◆ **EXERCISE TASK**: Pull every line containing "that" from the entries.

(Recorded data)
══════
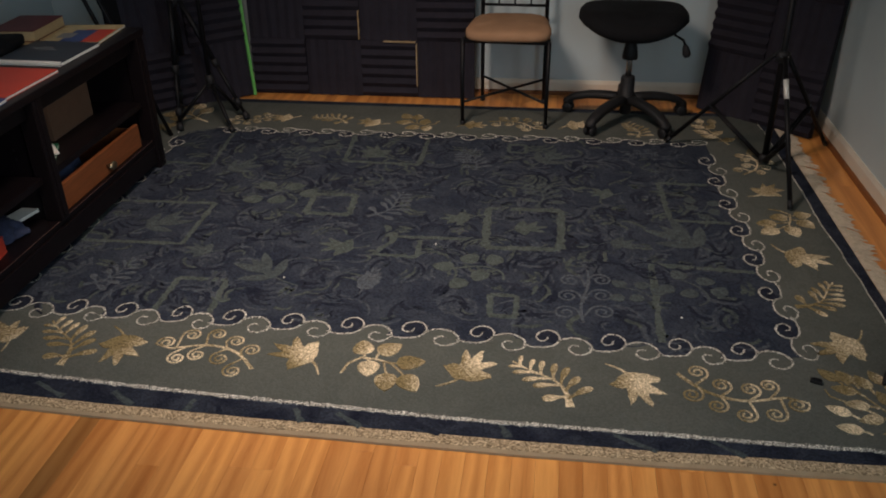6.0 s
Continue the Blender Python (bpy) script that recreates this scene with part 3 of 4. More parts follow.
# loose curved strokes between the motifs
strokes = {"olive": (bmesh.new(), MOSS), "slate": (bmesh.new(), FAINT), "ink": (bmesh.new(), INK)}
CLEAR = ((0.572, -0.65, 0.15), (0.36, -0.19, 0.10), (0.32, -0.745, 0.05), (-0.43, -0.06, 0.06)) + tuple(((a[0] + b[0]) / 2, (a[1] + b[1]) / 2, 0.075) for draw, a, b, tone in FIELD_MOTIFS)
for k in range(1050):
    cx, cy = rnd.uniform(-1.29, 1.10), rnd.uniform(-0.85, 0.67)
    if any(math.hypot(cx - x, cy - y) < r for x, y, r in CLEAR):
        continue
    start, sweep = rnd.uniform(0, 6.28), rnd.uniform(1.1, 3.0) * rnd.choice((-1, 1))
    r = rnd.choice((rnd.uniform(0.018, 0.040), rnd.uniform(0.03, 0.06), rnd.uniform(0.05, 0.085)))
    sweep *= min(1.0, 0.055 / r)
    fat = min(rnd.uniform(0.008, 0.018), 0.42 * r)
    first = rnd.choices(("olive", "slate", "ink"), (5, 4, 6))[0]
    # a comma of yarn, often with a dark one laid along its outer side
    bands = [(first, 0.0)] + ([("ink", fat * 0.95)] if first != "ink" and rnd.random() < 0.55 else []) + ([(first, -0.024)] if r > 0.04 and rnd.random() < 0.6 else []) + ([("slate", 0.030)] if r < 0.06 and rnd.random() < 0.4 else [])
    n = 14
    for j, (tone, off) in enumerate(bands):
        rr = r + off
        lag = rnd.uniform(-0.15, 0.15)
        pts = []
        for i in range(n + 1):
            a = start + lag + sweep * i / n
            grow = 1 + 0.35 * (i / n) ** 2
            pts.append((cx + rr * grow * math.cos(a) + wob(i * 0.35 + k, 41, 0.007), cy + rr * grow * math.sin(a) + wob(i * 0.35 + k, 42, 0.007)))
        ww = [fat * rnd.uniform(0.72, 1.22) * (0.22 + 1.0 * math.sin(math.pi * (0.06 + 0.90 * (i / n) ** 0.65)) ** 0.8) for i in range(n + 1)]
        ribbon(strokes[tone][0], pts, ww, 0.002, Z_FIELD + 0.0002 + 0.0008 * (k + 0.2 * j) / 1050)
for key, (bm, tone) in strokes.items():
    part("stroke_pattern", bm, tone, rug, "muted curling strokes", kind="stuff")
# brushed streaks in the dark outer band
for k in range(17):
    x = -1.5 + 3.0 * k / 16 + rnd.uniform(-0.06, 0.06)
    y = near_y(x) + 0.082 + rnd.uniform(-0.008, 0.008)
    lean = rnd.choice((-0.01, 0.03, 0.08, 0.11))
    line = [(x + lean * (i / 5 - 0.5) + wob(i + k, 31, 0.008), y + 0.026 - 0.052 * i / 5) for i in range(6)]
    part("band_streak", ribbon(bmesh.new(), line, [rnd.uniform(0.010, 0.024) for _ in line], 0.002, Z_BAND + 0.0007), rnd.choice((DULL, DULL, INK)), rug)

# cotton fringe along the short end
bm = bmesh.new()
y = NEAR + 0.02
while y < FAR - 0.012:
    reach = 0.070 + 0.016 * noise.noise((y * 7, 0, 0)) + rnd.uniform(-0.016, 0.020)
    lean = -0.012 + 0.020 * noise.noise((y * 6, 3, 0)) + rnd.uniform(-0.014, 0.012)
    for j in range(7):
        x, y0 = edge_x(y) - 0.010, y + rnd.uniform(-0.007, 0.007)
        length = reach * rnd.uniform(0.80, 1.06)
        sway = lean + rnd.uniform(-0.005, 0.005)
        r = rnd.uniform(0.0020, 0.0034)
        up = rnd.uniform(0.0, 0.004)
        tube(bm, [(x, y0, 0.0105), (x + length * 0.3, y0 + sway * 0.2, 0.0095 + up), (x + length * 0.7, y0 + (y - y0) * 0.5 + sway * 0.6, 0.0060 + up), (x + length, y + (y0 - y) * 0.35 + sway, 0.0032)], [r, r, r, r * 0.5], 5)
    y += rnd.uniform(0.011, 0.018)
part("fringe", bm, FRINGE, rug, "off-white cotton fringe", kind="stuff")


# ---- foam panels ----
TILE = 0.305


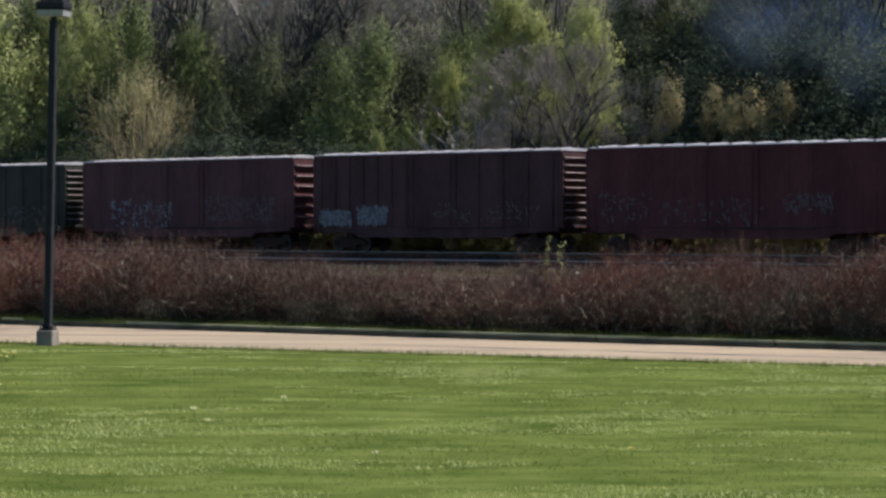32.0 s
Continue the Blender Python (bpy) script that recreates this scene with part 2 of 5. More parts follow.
# ---- ground ----
def build_ground():
    xs = np.concatenate([np.linspace(-900, -90, 12), np.linspace(-84, 84, 113), np.linspace(90, 900, 12)])
    ys = np.concatenate([np.linspace(-600, -20, 8), np.linspace(-10, 34, 23), np.linspace(35, 70, 141), np.linspace(71.5, 220, 100), np.linspace(240, 2000, 14)])
    vs, fs = [], []
    for y in ys:
        for x in xs:
            z = ground_z(x, y)
            if near_edge(x) + 0.25 < y < far_edge(x) + 1.0:
                z = -0.12
            vs.append((x, y, z + (0.02 * noise.noise((x * 0.4, y * 0.4, 3)) if y < 39 else 0)))
    w = len(xs)
    for j in range(len(ys) - 1):
        for i in range(w - 1):
            fs.append((j * w + i, j * w + i + 1, (j + 1) * w + i + 1, (j + 1) * w + i))
    me = quick_mesh("ground", vs, fs)
    me.materials.append(M_LAWN), me.materials.append(M_ROUGH)
    for p in me.polygons:
        c = p.center
        p.material_index = 1 if c.y > far_edge(c.x) + 2.2 else 0
        p.use_smooth = True
    tagged(new("ground", me), "mown green lawn running on to rough ground by the railway", "ground", kind="structure")


def strip(name, material, a, b, z0, z1, label, category, step_x=1.0, reach=70):
    """A ribbon along the road between two edge functions."""
    s = Shape()
    n = int(2 * reach / step_x)
    vs = []
    for i in range(n + 1):
        x = -reach + i * step_x
        vs += [(x, a(x), z0), (x, a(x), z1), (x, b(x), z1), (x, b(x), z0)]
    fs = []
    for i in range(n):
        k = 4 * i
        fs += [(k + j, k + j + 1, k + 5 + j, k + 4 + j) for j in range(3)]
    s.add(vs, fs)
    ob = part(name, s, material)
    return tagged(ob, label, category, kind="structure")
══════
◆ **THE RESULT**:
Continue the Blender Python (bpy) script that recreates this scene with part 3 of 4. More parts follow.
Continue the Blender Python (bpy) script that recreates this scene with part 2 of 5. More parts follow.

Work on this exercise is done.